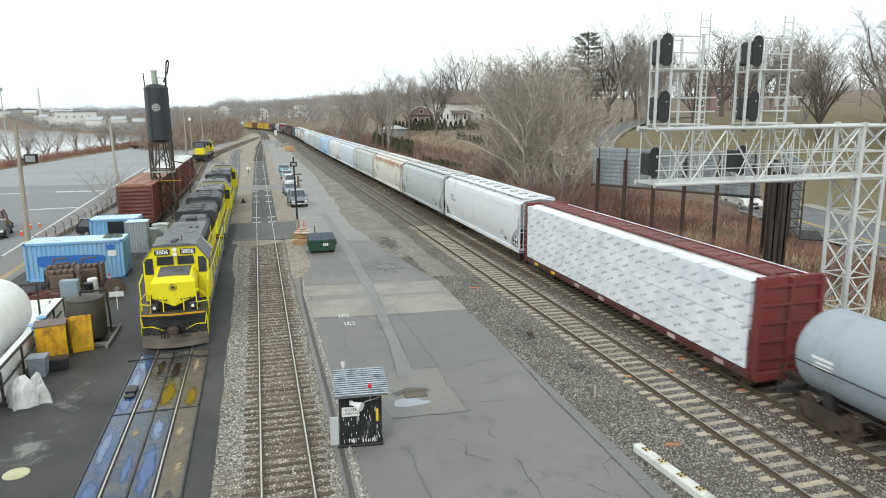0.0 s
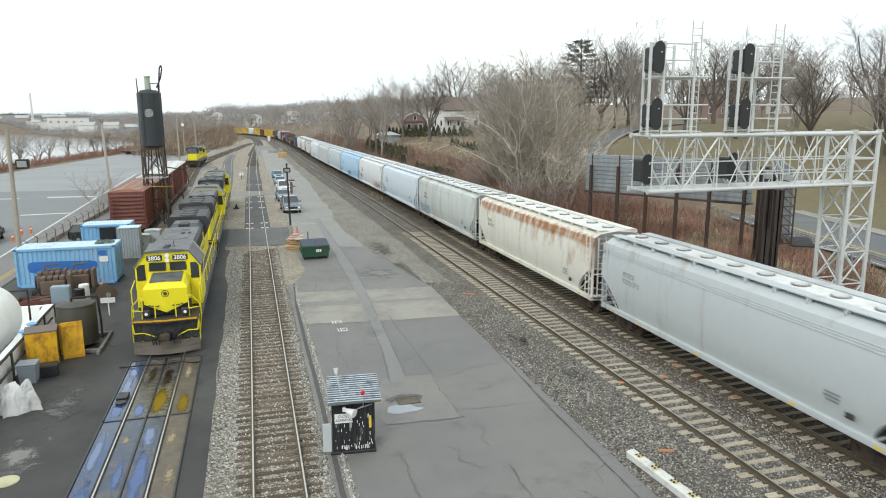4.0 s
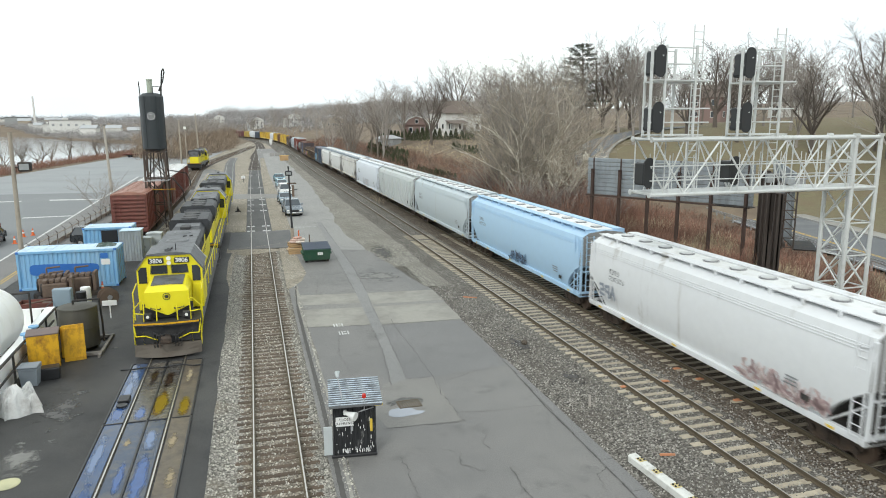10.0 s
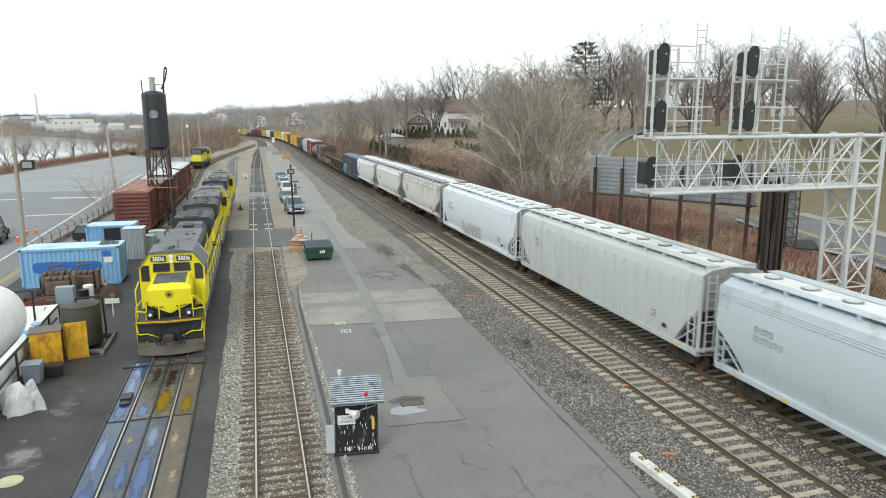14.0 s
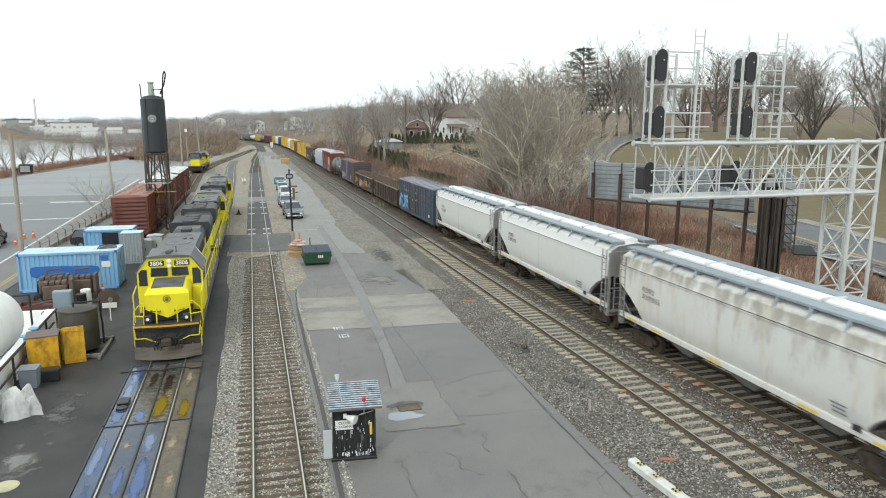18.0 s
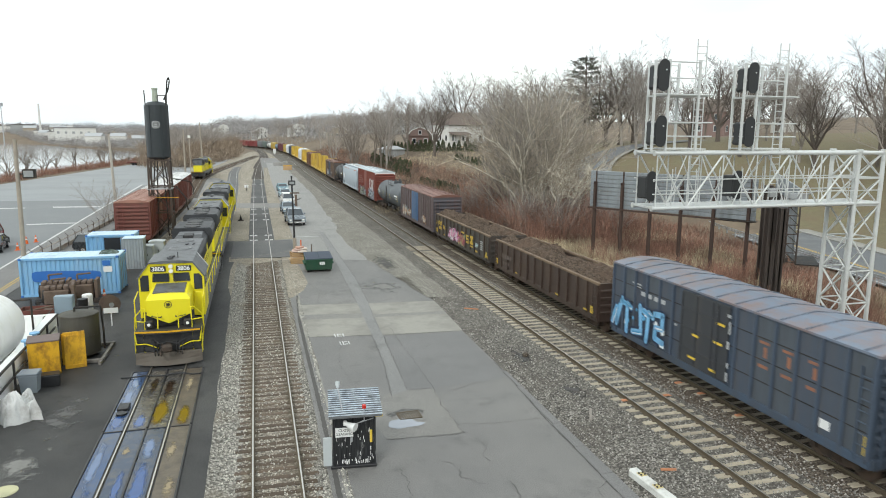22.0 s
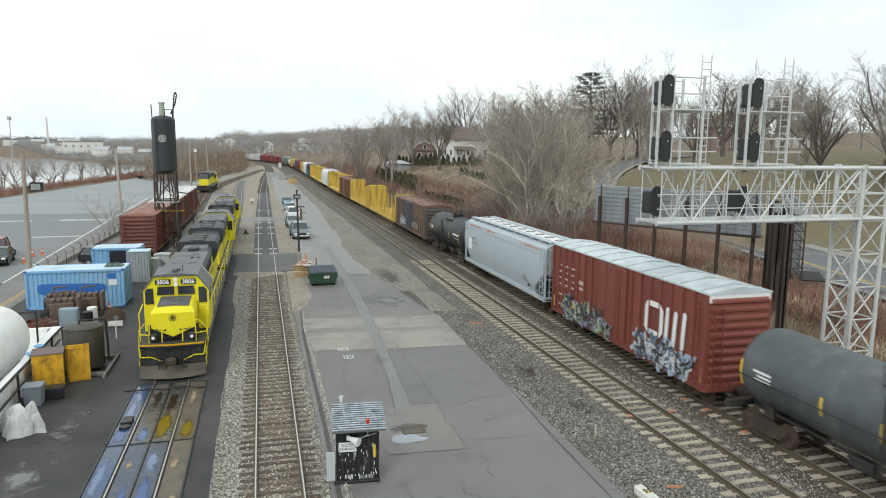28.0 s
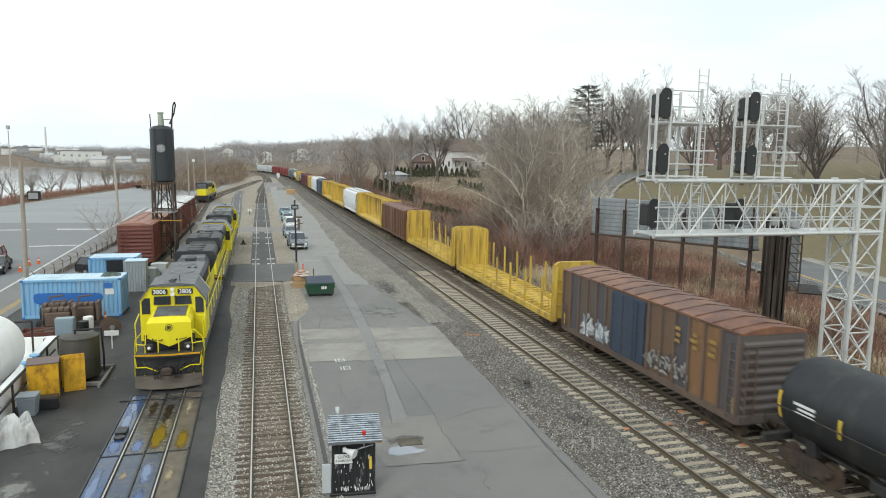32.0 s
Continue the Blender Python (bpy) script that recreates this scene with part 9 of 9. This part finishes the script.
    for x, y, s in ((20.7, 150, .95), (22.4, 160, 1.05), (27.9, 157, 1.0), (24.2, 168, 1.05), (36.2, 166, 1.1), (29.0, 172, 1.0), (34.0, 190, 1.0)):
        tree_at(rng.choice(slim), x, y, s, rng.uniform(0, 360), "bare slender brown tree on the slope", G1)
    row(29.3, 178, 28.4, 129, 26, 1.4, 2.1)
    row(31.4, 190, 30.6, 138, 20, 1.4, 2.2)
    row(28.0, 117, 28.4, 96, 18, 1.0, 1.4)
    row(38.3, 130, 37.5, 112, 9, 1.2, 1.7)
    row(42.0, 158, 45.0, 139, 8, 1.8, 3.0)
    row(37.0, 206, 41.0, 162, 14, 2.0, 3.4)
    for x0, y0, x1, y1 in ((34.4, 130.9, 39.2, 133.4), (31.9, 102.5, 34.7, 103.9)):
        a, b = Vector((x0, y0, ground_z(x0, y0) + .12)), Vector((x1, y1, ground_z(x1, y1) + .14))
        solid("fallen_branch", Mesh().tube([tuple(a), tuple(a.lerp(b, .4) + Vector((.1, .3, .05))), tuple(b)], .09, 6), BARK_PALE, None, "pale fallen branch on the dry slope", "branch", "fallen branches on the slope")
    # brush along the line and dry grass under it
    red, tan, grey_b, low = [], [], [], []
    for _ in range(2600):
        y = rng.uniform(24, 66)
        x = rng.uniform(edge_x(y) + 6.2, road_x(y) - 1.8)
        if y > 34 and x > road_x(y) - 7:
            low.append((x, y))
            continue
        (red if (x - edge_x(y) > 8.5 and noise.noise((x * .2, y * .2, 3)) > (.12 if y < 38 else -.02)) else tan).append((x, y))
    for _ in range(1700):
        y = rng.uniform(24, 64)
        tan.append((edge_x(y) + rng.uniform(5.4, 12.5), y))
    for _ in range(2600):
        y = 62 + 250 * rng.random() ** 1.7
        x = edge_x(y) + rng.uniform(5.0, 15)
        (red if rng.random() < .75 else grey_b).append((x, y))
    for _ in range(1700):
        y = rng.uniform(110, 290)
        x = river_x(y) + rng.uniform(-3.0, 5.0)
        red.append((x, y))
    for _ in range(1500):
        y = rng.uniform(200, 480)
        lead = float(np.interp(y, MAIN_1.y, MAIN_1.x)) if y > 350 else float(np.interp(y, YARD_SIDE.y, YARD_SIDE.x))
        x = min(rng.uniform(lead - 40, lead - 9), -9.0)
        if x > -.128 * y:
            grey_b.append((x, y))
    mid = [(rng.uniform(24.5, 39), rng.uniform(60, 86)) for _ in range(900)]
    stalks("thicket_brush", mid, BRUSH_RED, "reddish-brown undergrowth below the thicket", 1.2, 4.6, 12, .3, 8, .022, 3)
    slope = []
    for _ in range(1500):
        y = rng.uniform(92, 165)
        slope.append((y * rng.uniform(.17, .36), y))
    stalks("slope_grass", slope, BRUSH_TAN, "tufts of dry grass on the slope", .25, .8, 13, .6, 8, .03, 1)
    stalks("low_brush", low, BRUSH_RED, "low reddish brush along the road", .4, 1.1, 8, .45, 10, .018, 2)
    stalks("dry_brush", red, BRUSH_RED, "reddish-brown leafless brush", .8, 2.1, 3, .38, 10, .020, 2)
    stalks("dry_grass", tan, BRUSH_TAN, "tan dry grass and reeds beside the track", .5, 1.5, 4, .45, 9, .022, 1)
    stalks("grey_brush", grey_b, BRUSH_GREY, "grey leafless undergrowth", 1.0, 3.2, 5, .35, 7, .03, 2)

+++

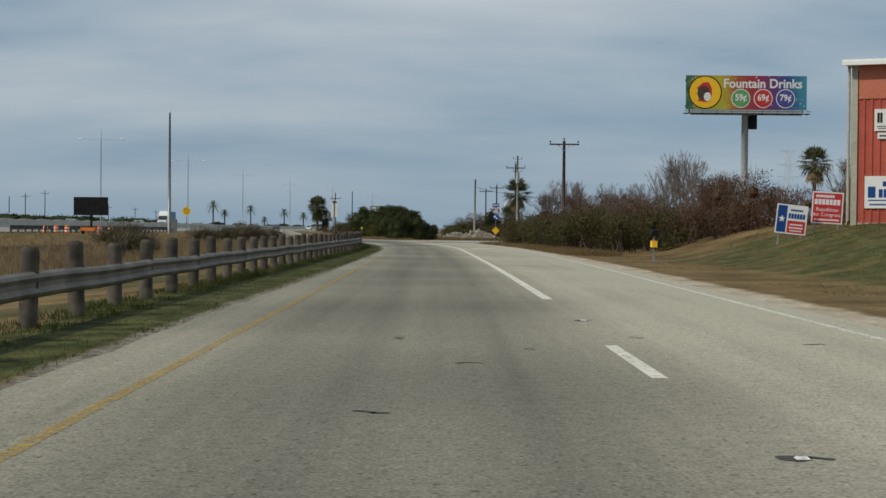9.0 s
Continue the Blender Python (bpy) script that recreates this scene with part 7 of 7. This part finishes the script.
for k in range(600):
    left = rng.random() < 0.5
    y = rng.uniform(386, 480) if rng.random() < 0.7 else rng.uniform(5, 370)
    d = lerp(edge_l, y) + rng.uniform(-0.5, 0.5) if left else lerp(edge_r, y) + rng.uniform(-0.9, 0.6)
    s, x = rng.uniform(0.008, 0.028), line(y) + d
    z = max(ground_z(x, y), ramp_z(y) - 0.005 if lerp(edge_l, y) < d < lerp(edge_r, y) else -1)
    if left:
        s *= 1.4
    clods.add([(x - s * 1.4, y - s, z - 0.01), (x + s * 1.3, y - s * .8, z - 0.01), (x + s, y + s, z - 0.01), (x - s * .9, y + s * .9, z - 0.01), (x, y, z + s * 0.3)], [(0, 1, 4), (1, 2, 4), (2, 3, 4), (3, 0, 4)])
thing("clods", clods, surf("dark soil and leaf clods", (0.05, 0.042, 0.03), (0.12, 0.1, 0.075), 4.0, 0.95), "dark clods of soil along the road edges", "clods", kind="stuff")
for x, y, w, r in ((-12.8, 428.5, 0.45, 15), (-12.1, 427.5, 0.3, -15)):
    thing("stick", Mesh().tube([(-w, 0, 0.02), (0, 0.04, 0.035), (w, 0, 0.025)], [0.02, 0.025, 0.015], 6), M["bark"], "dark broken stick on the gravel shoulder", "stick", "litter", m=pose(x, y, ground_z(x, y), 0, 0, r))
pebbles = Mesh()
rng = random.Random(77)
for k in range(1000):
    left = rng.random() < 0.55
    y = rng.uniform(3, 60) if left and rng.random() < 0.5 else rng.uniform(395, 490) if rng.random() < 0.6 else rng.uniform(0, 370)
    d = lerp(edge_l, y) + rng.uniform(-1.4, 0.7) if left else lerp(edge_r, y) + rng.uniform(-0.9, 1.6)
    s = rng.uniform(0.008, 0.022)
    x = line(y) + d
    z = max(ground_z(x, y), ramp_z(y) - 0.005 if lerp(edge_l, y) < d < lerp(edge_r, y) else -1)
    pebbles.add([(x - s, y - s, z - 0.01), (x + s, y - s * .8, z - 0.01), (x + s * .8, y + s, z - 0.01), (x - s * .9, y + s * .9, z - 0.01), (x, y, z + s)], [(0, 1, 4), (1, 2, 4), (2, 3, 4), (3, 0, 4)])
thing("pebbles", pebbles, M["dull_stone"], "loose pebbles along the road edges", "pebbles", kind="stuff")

+++

* Written task
Look for the word "finishes" in every line of the listing and copy the lines that have it.

* Task output
Continue the Blender Python (bpy) script that recreates this scene with part 9 of 9. This part finishes the script.
Continue the Blender Python (bpy) script that recreates this scene with part 7 of 7. This part finishes the script.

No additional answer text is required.